Perfect Day plays with several of the basic elements of Sapphire & Steel. Instead of time running out of phase, it’s standing still. Instead of some confused victims and manipulated allies of the breakout, the entire group is not just compliant but complicit. Yet it still has the right feel for an adventure, with a creepy atmosphere and a fierce struggle between the operatives and time. At times the story tips outright into horror, made all the more chilling when contrasted to a wedding – even a wedding more stale than Miss Havisham’s.

Although the resolution is complex to the point of unbelievablity – it’s better just to listen to the exposition and nod, because trying to graph out the explanation will only lead to a headache – the character work is superb. Not only are the members of the wedding party all working with understandable, realistic motivations, the listeners get more brief insights into the operative’s heads.

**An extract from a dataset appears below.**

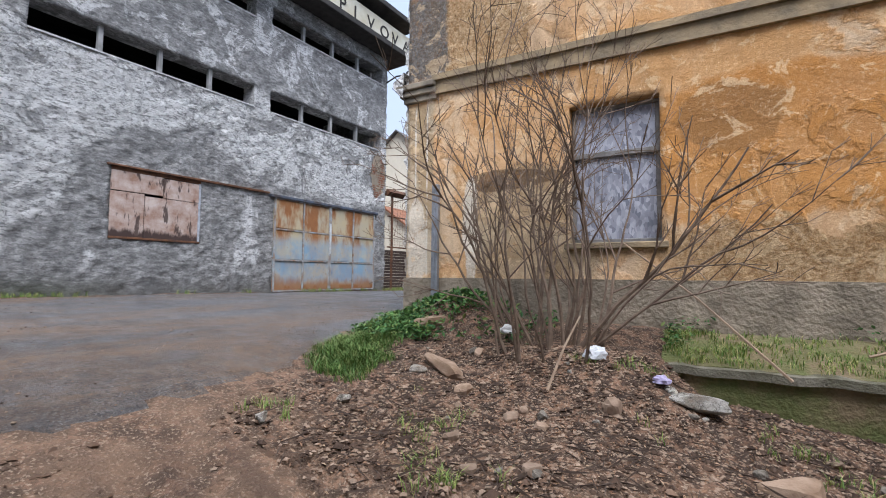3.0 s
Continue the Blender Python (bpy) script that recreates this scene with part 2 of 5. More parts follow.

The usual team is enhanced with the return of Mark Gatiss’s Gold, introduced in the first Big Finish Sapphire & Steel audio. As in The Passenger, he is playing the impetuous specialist who likes to imagine himself as qualified as a full operative. He has a central role without stealing the scenes.

But then, nobody could steal the scenes from Steel. Perfect Day is very much his story, and his fans will appreciate the glimpses behind his usual sardonic grumbling to see just how much he’s willing to do and suffer to get the job done, as his character is both tempted and pushed to his limits – and then well past them.

Perfect Day (by Steve Lyons; starring David Warner, Susannah Harker) was released by Big Finish Productions in April 2007.